| WORK TO DO |
Repeat what the lines below say, word for word, and skip every image.

| DATASET SECTION |
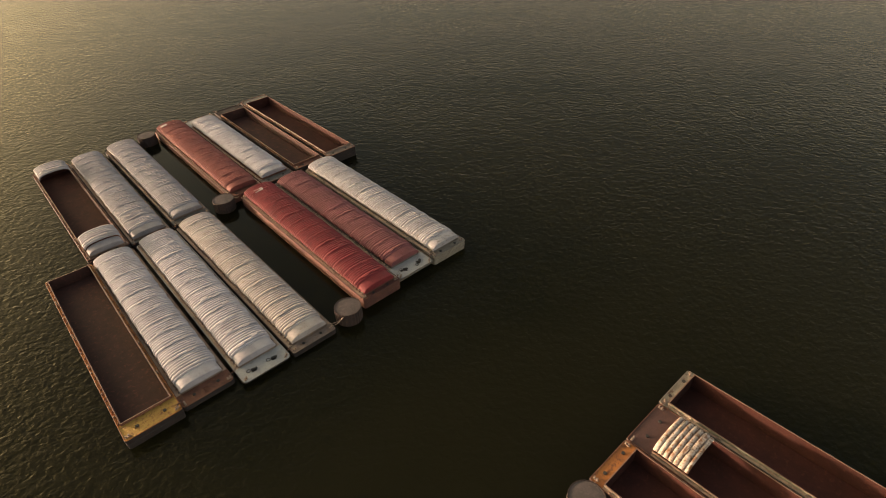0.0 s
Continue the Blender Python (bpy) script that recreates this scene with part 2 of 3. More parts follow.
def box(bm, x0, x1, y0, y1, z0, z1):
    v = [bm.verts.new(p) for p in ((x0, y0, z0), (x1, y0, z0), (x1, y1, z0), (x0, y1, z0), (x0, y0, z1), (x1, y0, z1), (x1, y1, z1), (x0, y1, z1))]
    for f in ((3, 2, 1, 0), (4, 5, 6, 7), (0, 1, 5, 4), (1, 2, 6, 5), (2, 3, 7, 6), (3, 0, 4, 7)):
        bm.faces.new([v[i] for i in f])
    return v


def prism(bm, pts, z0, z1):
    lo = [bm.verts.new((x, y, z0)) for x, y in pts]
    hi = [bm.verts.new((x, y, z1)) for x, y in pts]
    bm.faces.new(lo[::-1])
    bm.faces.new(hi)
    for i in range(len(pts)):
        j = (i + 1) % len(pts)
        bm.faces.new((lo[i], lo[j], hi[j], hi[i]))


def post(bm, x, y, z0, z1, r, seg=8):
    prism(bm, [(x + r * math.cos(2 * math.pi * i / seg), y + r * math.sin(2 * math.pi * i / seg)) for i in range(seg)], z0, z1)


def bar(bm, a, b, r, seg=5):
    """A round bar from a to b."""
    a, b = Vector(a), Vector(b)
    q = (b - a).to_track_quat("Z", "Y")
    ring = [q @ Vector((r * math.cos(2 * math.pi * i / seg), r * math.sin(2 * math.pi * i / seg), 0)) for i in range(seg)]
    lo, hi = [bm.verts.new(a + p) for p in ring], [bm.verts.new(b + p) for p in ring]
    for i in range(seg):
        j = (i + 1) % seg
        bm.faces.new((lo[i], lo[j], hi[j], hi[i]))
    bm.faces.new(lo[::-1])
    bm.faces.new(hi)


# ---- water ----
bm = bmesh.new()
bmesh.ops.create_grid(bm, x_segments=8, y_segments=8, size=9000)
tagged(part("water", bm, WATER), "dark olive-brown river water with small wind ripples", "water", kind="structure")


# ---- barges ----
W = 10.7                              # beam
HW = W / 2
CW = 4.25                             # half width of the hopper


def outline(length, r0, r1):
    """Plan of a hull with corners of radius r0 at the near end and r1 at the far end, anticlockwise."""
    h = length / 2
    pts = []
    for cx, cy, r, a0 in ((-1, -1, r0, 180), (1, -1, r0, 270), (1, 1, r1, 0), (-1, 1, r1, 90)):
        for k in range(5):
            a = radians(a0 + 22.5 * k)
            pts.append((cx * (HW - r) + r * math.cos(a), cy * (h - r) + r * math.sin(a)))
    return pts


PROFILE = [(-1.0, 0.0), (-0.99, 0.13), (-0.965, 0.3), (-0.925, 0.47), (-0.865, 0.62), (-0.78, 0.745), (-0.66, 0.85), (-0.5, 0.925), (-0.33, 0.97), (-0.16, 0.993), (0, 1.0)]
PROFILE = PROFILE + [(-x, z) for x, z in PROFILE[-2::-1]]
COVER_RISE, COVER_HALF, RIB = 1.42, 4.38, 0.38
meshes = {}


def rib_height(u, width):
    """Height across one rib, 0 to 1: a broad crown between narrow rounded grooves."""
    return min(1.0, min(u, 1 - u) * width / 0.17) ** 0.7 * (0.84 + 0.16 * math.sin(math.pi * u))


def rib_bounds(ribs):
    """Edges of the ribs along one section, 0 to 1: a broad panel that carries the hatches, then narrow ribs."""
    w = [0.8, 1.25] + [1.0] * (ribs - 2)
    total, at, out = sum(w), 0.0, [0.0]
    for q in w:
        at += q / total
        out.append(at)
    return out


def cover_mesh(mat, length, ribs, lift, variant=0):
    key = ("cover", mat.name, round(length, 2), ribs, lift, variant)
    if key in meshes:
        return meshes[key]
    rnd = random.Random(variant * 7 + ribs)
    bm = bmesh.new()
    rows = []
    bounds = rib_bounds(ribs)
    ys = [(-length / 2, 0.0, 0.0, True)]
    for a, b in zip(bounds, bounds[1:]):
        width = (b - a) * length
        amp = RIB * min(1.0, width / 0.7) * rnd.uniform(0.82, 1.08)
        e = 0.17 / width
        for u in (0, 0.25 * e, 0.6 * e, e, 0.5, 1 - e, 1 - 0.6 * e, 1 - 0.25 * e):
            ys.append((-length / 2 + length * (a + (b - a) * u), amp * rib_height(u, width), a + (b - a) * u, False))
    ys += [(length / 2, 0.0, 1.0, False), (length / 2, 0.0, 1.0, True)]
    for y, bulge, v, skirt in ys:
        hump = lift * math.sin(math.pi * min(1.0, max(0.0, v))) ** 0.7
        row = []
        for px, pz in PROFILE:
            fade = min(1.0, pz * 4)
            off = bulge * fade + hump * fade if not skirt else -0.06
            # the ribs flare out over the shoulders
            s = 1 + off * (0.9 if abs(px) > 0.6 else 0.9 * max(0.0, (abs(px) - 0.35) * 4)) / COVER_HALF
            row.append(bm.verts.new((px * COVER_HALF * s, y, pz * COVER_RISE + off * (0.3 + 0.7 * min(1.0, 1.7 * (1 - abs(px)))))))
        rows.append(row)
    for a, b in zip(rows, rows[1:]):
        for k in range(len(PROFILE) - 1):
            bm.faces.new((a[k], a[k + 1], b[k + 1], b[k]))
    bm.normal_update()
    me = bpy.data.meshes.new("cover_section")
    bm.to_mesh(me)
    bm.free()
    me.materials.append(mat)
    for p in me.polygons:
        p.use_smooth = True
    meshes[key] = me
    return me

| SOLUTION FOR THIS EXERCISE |
0.0 s
Continue the Blender Python (bpy) script that recreates this scene with part 2 of 3. More parts follow.
def box(bm, x0, x1, y0, y1, z0, z1):
    v = [bm.verts.new(p) for p in ((x0, y0, z0), (x1, y0, z0), (x1, y1, z0), (x0, y1, z0), (x0, y0, z1), (x1, y0, z1), (x1, y1, z1), (x0, y1, z1))]
    for f in ((3, 2, 1, 0), (4, 5, 6, 7), (0, 1, 5, 4), (1, 2, 6, 5), (2, 3, 7, 6), (3, 0, 4, 7)):
        bm.faces.new([v[i] for i in f])
    return v


def prism(bm, pts, z0, z1):
    lo = [bm.verts.new((x, y, z0)) for x, y in pts]
    hi = [bm.verts.new((x, y, z1)) for x, y in pts]
    bm.faces.new(lo[::-1])
    bm.faces.new(hi)
    for i in range(len(pts)):
        j = (i + 1) % len(pts)
        bm.faces.new((lo[i], lo[j], hi[j], hi[i]))


def post(bm, x, y, z0, z1, r, seg=8):
    prism(bm, [(x + r * math.cos(2 * math.pi * i / seg), y + r * math.sin(2 * math.pi * i / seg)) for i in range(seg)], z0, z1)


def bar(bm, a, b, r, seg=5):
    """A round bar from a to b."""
    a, b = Vector(a), Vector(b)
    q = (b - a).to_track_quat("Z", "Y")
    ring = [q @ Vector((r * math.cos(2 * math.pi * i / seg), r * math.sin(2 * math.pi * i / seg), 0)) for i in range(seg)]
    lo, hi = [bm.verts.new(a + p) for p in ring], [bm.verts.new(b + p) for p in ring]
    for i in range(seg):
        j = (i + 1) % seg
        bm.faces.new((lo[i], lo[j], hi[j], hi[i]))
    bm.faces.new(lo[::-1])
    bm.faces.new(hi)


# ---- water ----
bm = bmesh.new()
bmesh.ops.create_grid(bm, x_segments=8, y_segments=8, size=9000)
tagged(part("water", bm, WATER), "dark olive-brown river water with small wind ripples", "water", kind="structure")


# ---- barges ----
W = 10.7                              # beam
HW = W / 2
CW = 4.25                             # half width of the hopper


def outline(length, r0, r1):
    """Plan of a hull with corners of radius r0 at the near end and r1 at the far end, anticlockwise."""
    h = length / 2
    pts = []
    for cx, cy, r, a0 in ((-1, -1, r0, 180), (1, -1, r0, 270), (1, 1, r1, 0), (-1, 1, r1, 90)):
        for k in range(5):
            a = radians(a0 + 22.5 * k)
            pts.append((cx * (HW - r) + r * math.cos(a), cy * (h - r) + r * math.sin(a)))
    return pts


PROFILE = [(-1.0, 0.0), (-0.99, 0.13), (-0.965, 0.3), (-0.925, 0.47), (-0.865, 0.62), (-0.78, 0.745), (-0.66, 0.85), (-0.5, 0.925), (-0.33, 0.97), (-0.16, 0.993), (0, 1.0)]
PROFILE = PROFILE + [(-x, z) for x, z in PROFILE[-2::-1]]
COVER_RISE, COVER_HALF, RIB = 1.42, 4.38, 0.38
meshes = {}


def rib_height(u, width):
    """Height across one rib, 0 to 1: a broad crown between narrow rounded grooves."""
    return min(1.0, min(u, 1 - u) * width / 0.17) ** 0.7 * (0.84 + 0.16 * math.sin(math.pi * u))


def rib_bounds(ribs):
    """Edges of the ribs along one section, 0 to 1: a broad panel that carries the hatches, then narrow ribs."""
    w = [0.8, 1.25] + [1.0] * (ribs - 2)
    total, at, out = sum(w), 0.0, [0.0]
    for q in w:
        at += q / total
        out.append(at)
    return out


def cover_mesh(mat, length, ribs, lift, variant=0):
    key = ("cover", mat.name, round(length, 2), ribs, lift, variant)
    if key in meshes:
        return meshes[key]
    rnd = random.Random(variant * 7 + ribs)
    bm = bmesh.new()
    rows = []
    bounds = rib_bounds(ribs)
    ys = [(-length / 2, 0.0, 0.0, True)]
    for a, b in zip(bounds, bounds[1:]):
        width = (b - a) * length
        amp = RIB * min(1.0, width / 0.7) * rnd.uniform(0.82, 1.08)
        e = 0.17 / width
        for u in (0, 0.25 * e, 0.6 * e, e, 0.5, 1 - e, 1 - 0.6 * e, 1 - 0.25 * e):
            ys.append((-length / 2 + length * (a + (b - a) * u), amp * rib_height(u, width), a + (b - a) * u, False))
    ys += [(length / 2, 0.0, 1.0, False), (length / 2, 0.0, 1.0, True)]
    for y, bulge, v, skirt in ys:
        hump = lift * math.sin(math.pi * min(1.0, max(0.0, v))) ** 0.7
        row = []
        for px, pz in PROFILE:
            fade = min(1.0, pz * 4)
            off = bulge * fade + hump * fade if not skirt else -0.06
            # the ribs flare out over the shoulders
            s = 1 + off * (0.9 if abs(px) > 0.6 else 0.9 * max(0.0, (abs(px) - 0.35) * 4)) / COVER_HALF
            row.append(bm.verts.new((px * COVER_HALF * s, y, pz * COVER_RISE + off * (0.3 + 0.7 * min(1.0, 1.7 * (1 - abs(px)))))))
        rows.append(row)
    for a, b in zip(rows, rows[1:]):
        for k in range(len(PROFILE) - 1):
            bm.faces.new((a[k], a[k + 1], b[k + 1], b[k]))
    bm.normal_update()
    me = bpy.data.meshes.new("cover_section")
    bm.to_mesh(me)
    bm.free()
    me.materials.append(mat)
    for p in me.polygons:
        p.use_smooth = True
    meshes[key] = me
    return me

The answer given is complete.